この作品においては、待つのは花城でした。花城は塔野が戻ってくるのかもわからないまま、塔野の言葉に縋ることを決め、自分の夢を叶えます。ずっと塔野のことしか考えていません。ガチの一途です。好感度爆上がりです。花城ォ……(クソデカ感情)
漫画家という人との出会いの少ない職であるのも筋が通っていて良いと思いました。こういうとこ気にしながら読んじゃうのなんか申し訳ないと思いつつ、「納得できる、違和感のない設定」がなされていると、読んだ後にモヤモヤせずに嬉しくなります。
たった今思い出したので小説の話でもないことを書くんですけど、『色づく世界の明日から』の葵も、独り身だったのかは分からないけど瞳美のことをずっと考えていたのかなぁ……
また、この作品の1つのテーマとして、「普通でいること」と「特別になること」の対比がありました。自分はどちらかというと「特別になること」に執着している部分があって、花城の考えには共感できました。でも、塔野の家庭環境とかを見た上で「普通で良い」と言うのを見ると、彼はそもそも普通を持ち合わせておらず、特別を求める余裕のある状態ではないのかも、と思いました。自分が特別を求めることが出来るのは、いつでも普通になれるという、幸せな前提がある上でのことなんだなと思わされました。塔野、ガチで幸せになってくれ……塔野……あんな家庭環境にいて、それでいてあんないい子になってるの、偉すぎて惚れます。
ここらへんから細々したカスみたいな感想の寄せ集めになるかもです。
花城が可愛いという話をしようと思って2行くらい書いて消しました。話の中で全部塔野が言ってたわ。でも可愛いよね、本当に。
トンネルで花城が最後に取り戻した無くしたものは、塔野だったのな。
早いうちから塔野が何年分もの時間をトンネル内で過ごす覚悟を決めていると思われる描写があって、そこで「え?お前マジ……?」ってなると同時にドキドキした緊迫感を感じさせられました。花城のことを可愛いと言い倒したのも、最後だからと、そういう気持ちで言ったんだなと思うと、しんどくなります。

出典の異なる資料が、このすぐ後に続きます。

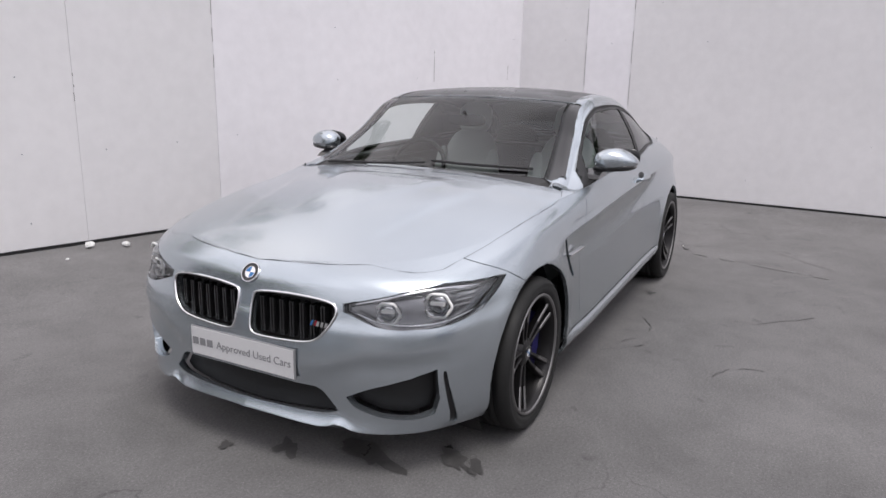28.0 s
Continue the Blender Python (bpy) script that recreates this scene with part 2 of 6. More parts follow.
M_GREYPLASTIC = mat("grey_plastic", (0.10, 0.10, 0.105), 0.5, var=0.06)
M_DARKRED = mat("dark_red_lens", (0.16, 0.003, 0.008), 0.08, var=0.12, grain=18, coat=1.0)
M_AMBER = mat("amber_lamp_lens", (0.34, 0.065, 0.008), 0.10, var=0.15, grain=30, coat=0.2)
M_CLEAR = mat("clear_lamp_insert", (0.55, 0.50, 0.52), 0.15, metal=0.5, var=0.10)
M_REFLECTOR = mat("red_reflector", (0.22, 0.008, 0.02), 0.2, var=0.12, grain=200, coat=0.8)
M_PLATE_Y = mat("yellow_plate", (0.62, 0.38, 0.035), 0.35, var=0.03, coat=0.3)
M_PLATE_W = mat("white_plate", (0.62, 0.62, 0.63), 0.35, var=0.03, coat=0.3)
M_PLATE_B = mat("plate_blue_band", (0.03, 0.20, 0.50), 0.35, var=0.03)
M_INK = mat("dark_lettering", (0.03, 0.03, 0.033), 0.5, var=0.04)
M_GREYINK = mat("grey_lettering", (0.22, 0.22, 0.23), 0.5, var=0.04)
M_GLASS = glass_mat("green_tinted_glass", (0.70, 0.79, 0.76))
M_SCREEN = glass_mat("windscreen_glass", (0.66, 0.72, 0.70))
M_PRIVACY = glass_mat("dark_privacy_glass", (0.10, 0.105, 0.105))
M_BACKGLASS = glass_mat("rear_window_glass", (0.055, 0.055, 0.055), ior=1.62)
M_LAMPGLASS = glass_mat("headlamp_cover", (0.93, 0.94, 0.95))
M_LEATHER = mat("pale_grey_leather", (0.55, 0.57, 0.56), 0.5, var=0.05, grain=150, bump=0.0006)
M_CABIN = mat("dark_cabin_plastic", (0.022, 0.022, 0.023), 0.55, var=0.08, grain=200)
M_HEADLINE = mat("dark_headlining", (0.05, 0.05, 0.05), 0.9, var=0.05)
M_REFLBOWL = mat("lamp_reflector", (0.72, 0.73, 0.75), 0.12, metal=0.95, var=0.05)
M_LEDRING = mat("light_ring", (0.85, 0.85, 0.84), 0.25, var=0.02)
M_MIRROR = mat("mirror_glass", (0.85, 0.87, 0.88), 0.02, metal=1.0, var=0.0)
for _m in (M_REDLENS, M_BRIGHTRED, M_AMBER, M_REFLECTOR):
    _m.node_tree.nodes["Principled BSDF"].inputs["Specular IOR Level"].default_value = 0.22
BADGE = [M_CHROME, M_INK, M_BADGEBLUE, M_WHITE]
M_CARLAMP = mat("car_headlamp", (0.30, 0.31, 0.32), 0.14, metal=0.75, var=0.35, grain=22, stain=14, coat=1.0)

# ---- ground and setting ----
def gz(x, y):
    """Height of the ground: level round the coupe, rising to the foot of the white walls and towards the far edges of the yard."""
    near = lambda d, w: max(0.0, min(1.0, 1 - d / w)) ** 2 * (3 - 2 * max(0.0, min(1.0, 1 - d / w)))
    a, b = near(0.967 * y + 0.2545 * x + 3.058, 1.6), near(x + 5.10 - 0.061 * (y + 1.82), 2.4)
    return 0.016 * min(max(0.0, math.hypot(x, y) - 8.0), 40.0) + 0.10 * max(a, b)


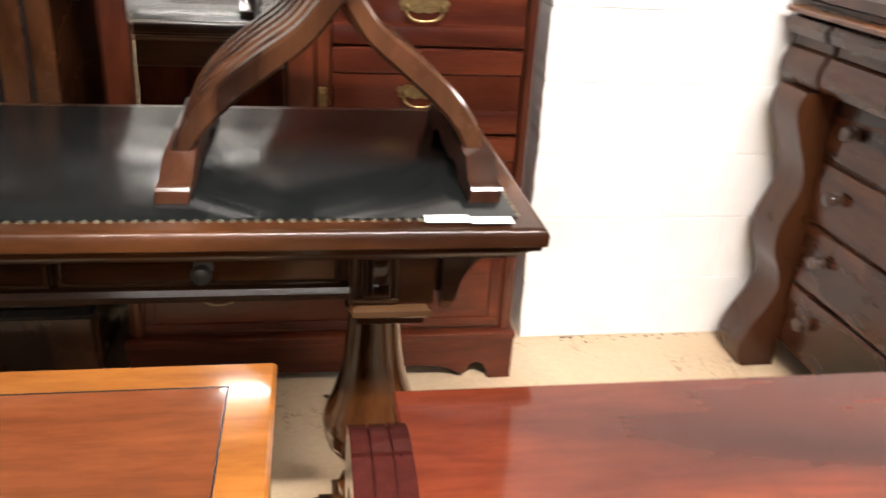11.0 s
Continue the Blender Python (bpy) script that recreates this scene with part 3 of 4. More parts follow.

「最近は父の帰りが遅い」とか、そういうちょっとした部分で何かを想起させるような部分が多くて、そこは良いなと感じました。
あと、あれです。お互い好きだとか言ってない両想いがいちばん良いというのは太古の昔から言われております。最後までそういうのなかったし、(花城は言おうとしたり、ちゃっかり「私のどこに惹かれたのか気になる」とかいうようなことを言っちゃってますが、)作者のこだわりだったりするんでしょうかねぇ。思わせぶりなところとかめちゃくちゃ生きますよね。お前らくっつけ!手繋げ!って思うところでちゃんとイチャイチャしてくれるので非常に気持ち良く読めました。僕もそんな恋愛をしてみたいものです。無理です。
あまり本を読まないので、触れた作品全部に特大クソデカ感情を抱いてしまうのは僕の悪いところですが、本当に読んで良かったなと思います。